1887(明治20)年代以降の釧路は、水産業、林業、製紙工場、硫黄鉱山、炭田など鉱工業が発展し、釧路川の河口に本格的な港湾を整備する構想が浮上しましたが、河口部への土砂流入が問題となりました。
1920(大正9)年には、釧路市街地の大半が水没するほどの未曾有の洪水が発生したことから、河口部への土砂流入対策、治水対策に対する地域の期待は大きく、翌1921(大正10)年、釧路川の岩保木地点から海に向け11.2kmの新水路を掘削し、市街地を流れる釧路川を上流域から切り離す工事に着手し、10年後の1931(昭和6)年に完成しました。泥炭湿地を掘削する工事には、当時最新鋭のエキスカベーターが導入され進められました。
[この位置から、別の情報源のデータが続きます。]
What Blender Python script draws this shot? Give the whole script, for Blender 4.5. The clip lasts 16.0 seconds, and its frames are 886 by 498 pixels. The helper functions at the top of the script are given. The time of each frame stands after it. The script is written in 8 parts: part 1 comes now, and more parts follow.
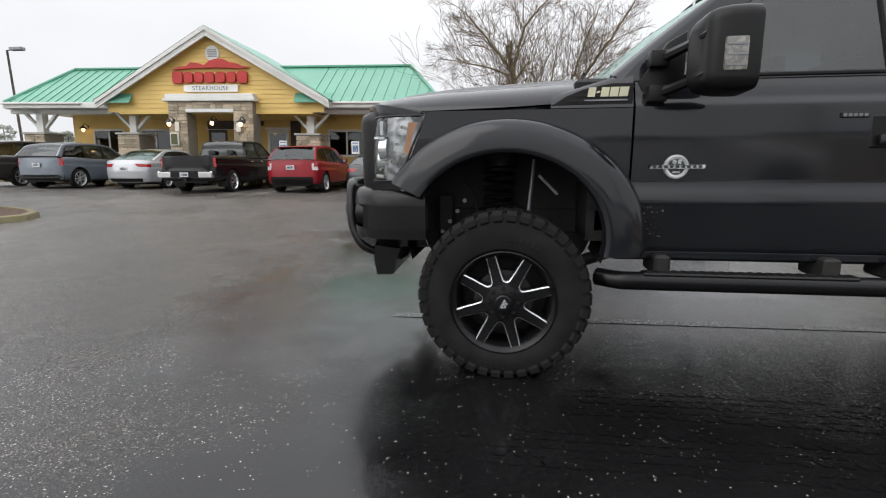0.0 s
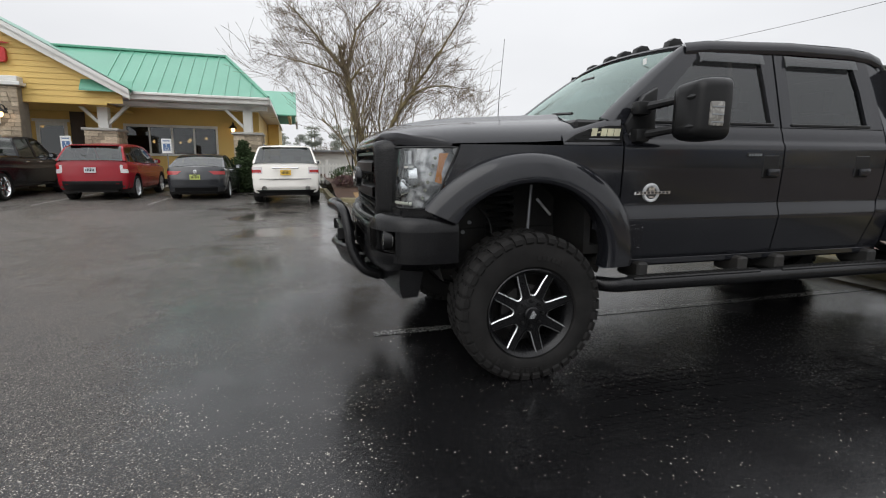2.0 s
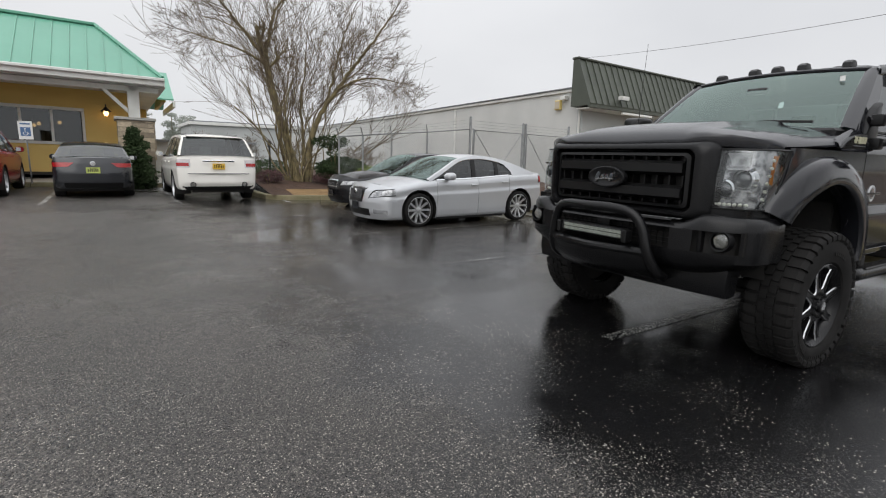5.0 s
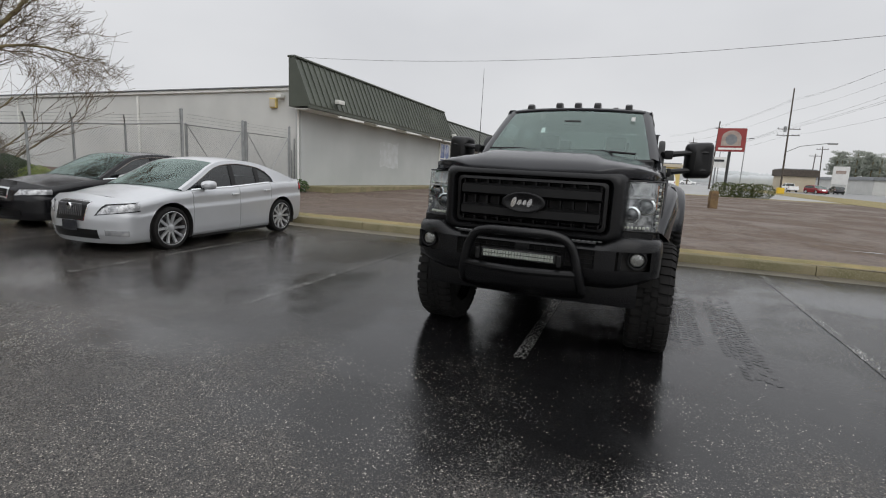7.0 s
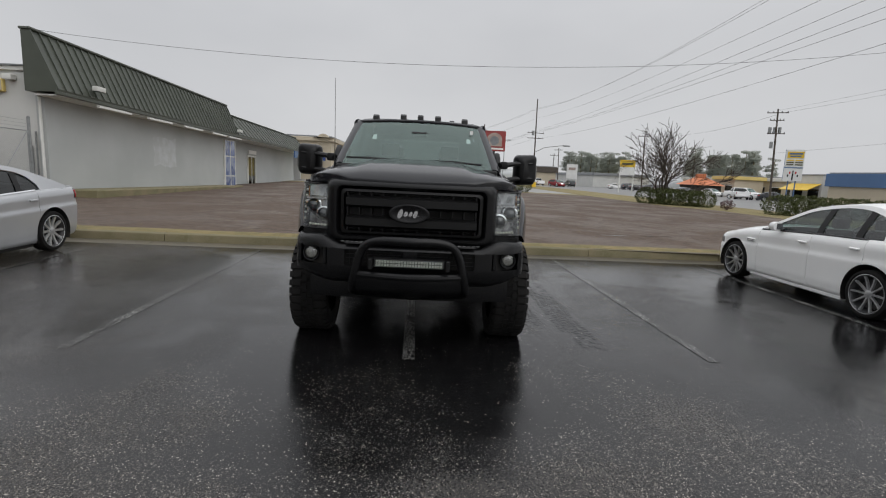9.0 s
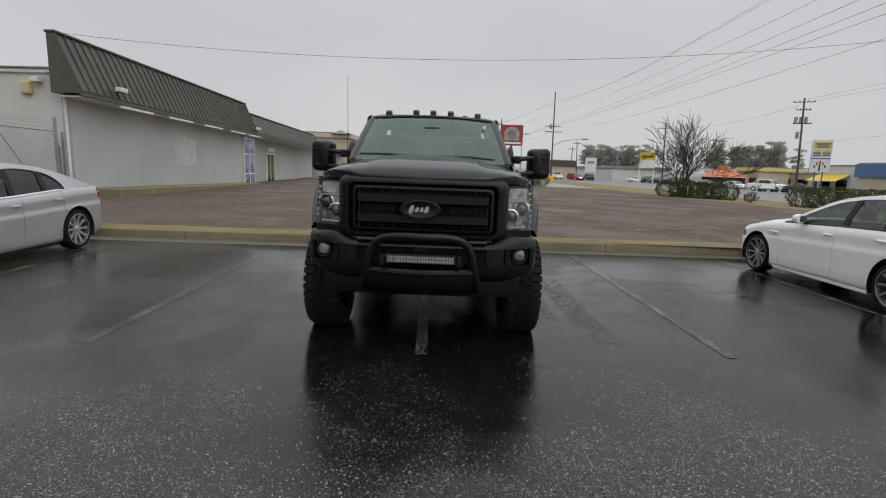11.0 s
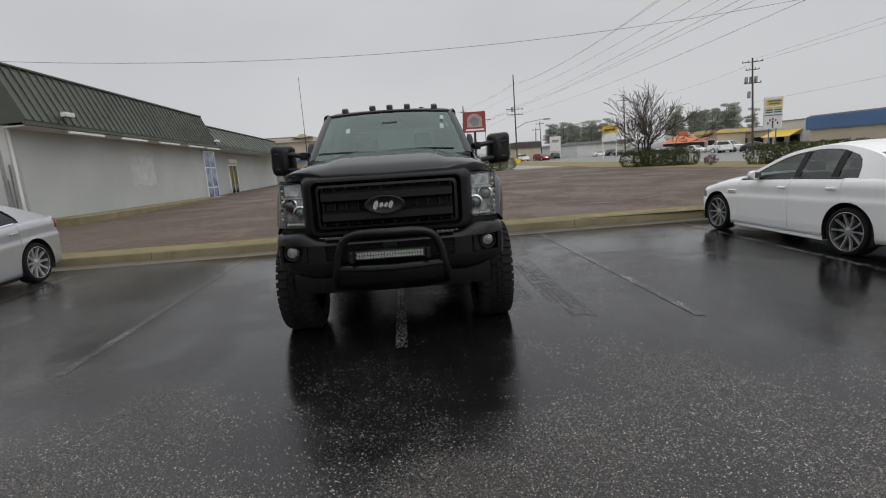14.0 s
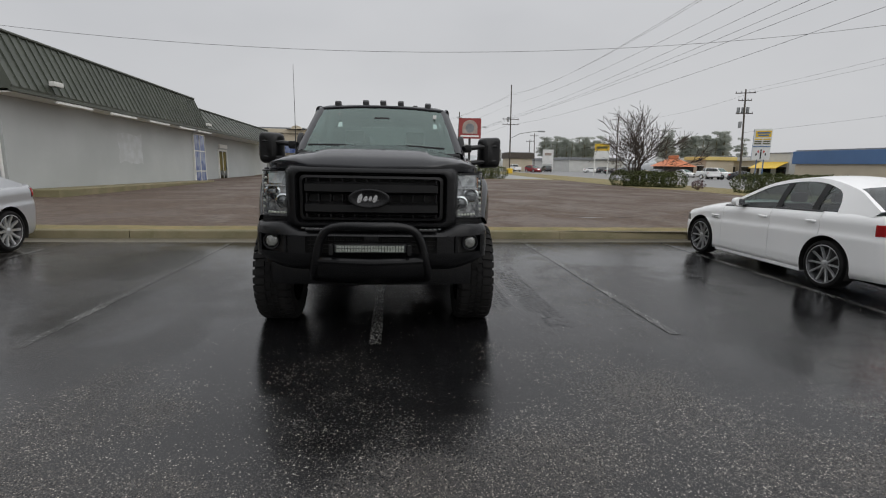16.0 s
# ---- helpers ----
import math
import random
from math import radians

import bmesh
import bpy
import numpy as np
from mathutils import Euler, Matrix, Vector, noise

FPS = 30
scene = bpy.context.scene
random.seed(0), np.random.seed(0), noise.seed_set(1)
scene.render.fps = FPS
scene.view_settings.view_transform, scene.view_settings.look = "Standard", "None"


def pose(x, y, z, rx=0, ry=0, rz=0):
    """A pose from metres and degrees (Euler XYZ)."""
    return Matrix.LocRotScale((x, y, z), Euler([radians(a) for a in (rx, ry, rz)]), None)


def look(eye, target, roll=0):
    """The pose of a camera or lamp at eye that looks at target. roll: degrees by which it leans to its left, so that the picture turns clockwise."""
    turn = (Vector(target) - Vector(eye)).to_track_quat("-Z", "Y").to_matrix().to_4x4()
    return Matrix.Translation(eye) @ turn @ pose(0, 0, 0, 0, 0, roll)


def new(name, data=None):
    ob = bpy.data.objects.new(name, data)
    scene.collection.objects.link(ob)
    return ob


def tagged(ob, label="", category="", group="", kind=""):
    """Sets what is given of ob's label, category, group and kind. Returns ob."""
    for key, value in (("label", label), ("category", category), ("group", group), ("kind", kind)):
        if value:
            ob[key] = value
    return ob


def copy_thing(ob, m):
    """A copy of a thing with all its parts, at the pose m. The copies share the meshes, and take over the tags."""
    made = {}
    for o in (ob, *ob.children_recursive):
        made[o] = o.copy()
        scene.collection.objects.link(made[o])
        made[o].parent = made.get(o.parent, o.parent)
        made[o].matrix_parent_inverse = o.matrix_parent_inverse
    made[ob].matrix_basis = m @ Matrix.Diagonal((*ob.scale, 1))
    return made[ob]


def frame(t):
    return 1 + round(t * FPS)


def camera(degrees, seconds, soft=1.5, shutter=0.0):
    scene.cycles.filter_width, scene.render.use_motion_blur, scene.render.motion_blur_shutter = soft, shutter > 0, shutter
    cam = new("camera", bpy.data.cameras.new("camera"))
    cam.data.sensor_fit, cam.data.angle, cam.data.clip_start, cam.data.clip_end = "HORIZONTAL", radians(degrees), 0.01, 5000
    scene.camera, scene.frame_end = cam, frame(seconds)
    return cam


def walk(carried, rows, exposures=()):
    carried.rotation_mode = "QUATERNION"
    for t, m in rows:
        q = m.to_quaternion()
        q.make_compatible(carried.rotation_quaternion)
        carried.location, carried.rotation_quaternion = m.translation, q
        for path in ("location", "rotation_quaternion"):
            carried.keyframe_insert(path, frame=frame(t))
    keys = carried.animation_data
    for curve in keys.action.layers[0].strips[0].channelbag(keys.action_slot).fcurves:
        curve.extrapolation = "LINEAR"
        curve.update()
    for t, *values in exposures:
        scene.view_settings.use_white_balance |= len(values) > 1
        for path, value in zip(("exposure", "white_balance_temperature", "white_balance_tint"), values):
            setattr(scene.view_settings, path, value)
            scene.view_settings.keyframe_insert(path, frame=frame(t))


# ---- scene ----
cam = camera(83.7, 16.0, soft=1.1)
PATH = [
    (0, (0.42, -0.142, 1.262), (0.195, 1.815, 0.918), -0.2),
    (0.5, (0.093, -0.144, 1.325), (0.005, 1.822, 0.973), -0.4),
    (1, (-0.269, -0.099, 1.383), (-0.21, 1.869, 1.028), -0.2),
    (1.5, (-0.612, -0.157, 1.414), (-0.335, 1.791, 1.058), -0.1),
    (2, (-0.982, -0.201, 1.463), (-0.441, 1.691, 1.105), 0.2),
    (2.5, (-1.337, -0.023, 1.446), (-0.708, 1.842, 1.095), 0.6),
    (3, (-1.85, 0.074, 1.46), (-1.143, 1.91, 1.102), 0.4),
    (3.2, (-2.044, 0.108, 1.45), (-1.309, 1.935, 1.102), 0.8),
    (5.3, (-3.88, 1.59, 1.434), (-2.664, 3.135, 1.066), 1.6),
    (5.5, (-3.94, 1.764, 1.429), (-2.619, 3.221, 1.064), 1.8),
    (6, (-4.119, 2.226, 1.456), (-2.443, 3.263, 1.113), 2.8),
    (6.5, (-4.247, 2.661, 1.49), (-2.449, 3.47, 1.156), 3.0),
    (7, (-4.42, 3.033, 1.567), (-2.575, 3.732, 1.239), 3.0),
    (7.5, (-4.562, 3.344, 1.634), (-2.674, 3.921, 1.312), 3.1),
    (8, (-4.602, 3.56, 1.692), (-2.645, 3.831, 1.381), 3.0),
    (8.5, (-4.655, 3.747, 1.683), (-2.68, 3.639, 1.388), 3.1),
    (9, (-4.708, 3.802, 1.668), (-2.734, 3.68, 1.369), 2.9),
    (11.3, (-4.709, 3.739, 1.671), (-2.736, 3.692, 1.349), 2.2),
    (11.5, (-4.71, 3.733, 1.663), (-2.738, 3.642, 1.345), 2.0),
    (12, (-4.728, 3.705, 1.653), (-2.76, 3.547, 1.334), 2.0),
    (12.5, (-4.744, 3.707, 1.658), (-2.78, 3.509, 1.338), 1.9),
    (12.7, (-4.753, 3.704, 1.660), (-2.789, 3.512, 1.334), 1.7),
    (12.85, (-4.760, 3.701, 1.661), (-2.796, 3.518, 1.331), 0.8),
    (13, (-4.767, 3.699, 1.663), (-2.803, 3.526, 1.329), -1.1),
    (13.2, (-4.765, 3.695, 1.662), (-2.801, 3.555, 1.325), -3.4),
    (13.3, (-4.763, 3.693, 1.661), (-2.800, 3.537, 1.326), -2.6),
    (13.4, (-4.761, 3.691, 1.660), (-2.798, 3.514, 1.327), -0.1),
    (13.5, (-4.76, 3.69, 1.659), (-2.797, 3.5, 1.327), 1.1),
    (13.6, (-4.759, 3.689, 1.659), (-2.796, 3.503, 1.326), 0.8),
    (13.7, (-4.758, 3.688, 1.659), (-2.795, 3.522, 1.322), -1.8),
    (13.8, (-4.757, 3.687, 1.660), (-2.794, 3.560, 1.312), -4.8),
    (13.9, (-4.756, 3.686, 1.660), (-2.793, 3.550, 1.309), -4.0),
    (14, (-4.756, 3.685, 1.66), (-2.793, 3.54, 1.307), -3.6),
    (14.1, (-4.753, 3.684, 1.659), (-2.790, 3.534, 1.310), -2.6),
    (14.3, (-4.746, 3.683, 1.657), (-2.783, 3.520, 1.316), -1.1),
    (14.5, (-4.74, 3.681, 1.655), (-2.776, 3.503, 1.32), 1.4),
    (15, (-4.743, 3.683, 1.654), (-2.781, 3.487, 1.318), 1.5),
    (15.5, (-4.745, 3.66, 1.626), (-2.784, 3.457, 1.29), 1.3),
    (16, (-4.736, 3.644, 1.621), (-2.775, 3.442, 1.282), 1.2),
]
walk(cam, [(t, look(eye, target, roll)) for t, eye, target, roll in PATH],
     [(0.0, 0.58), (1.0, 0.52), (2.0, 0.42), (3.2, 0.35), (5.3, 0.26), (6.0, 0.20), (7.0, 0.12), (8.0, 0.0), (9.0, -0.10), (16.0, -0.15)])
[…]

新釧路川の完成により、周辺地盤の地下水位が低下し、泥炭地での土地利用が可能となりました。さらに、上流域から切り離され安全となった釧路川下流は、市街化が進み、新釧路川の水を利用する製紙工場などの産業も発展しました。また、釧路駅周辺は、鉄道の整備が進み、釧路港も土砂流入の問題が無くなり、市街地を流れる釧路川両岸が埠頭として利用できるようになり、釧路市は、道東の物流の拠点としても発展し、人口も増加しました。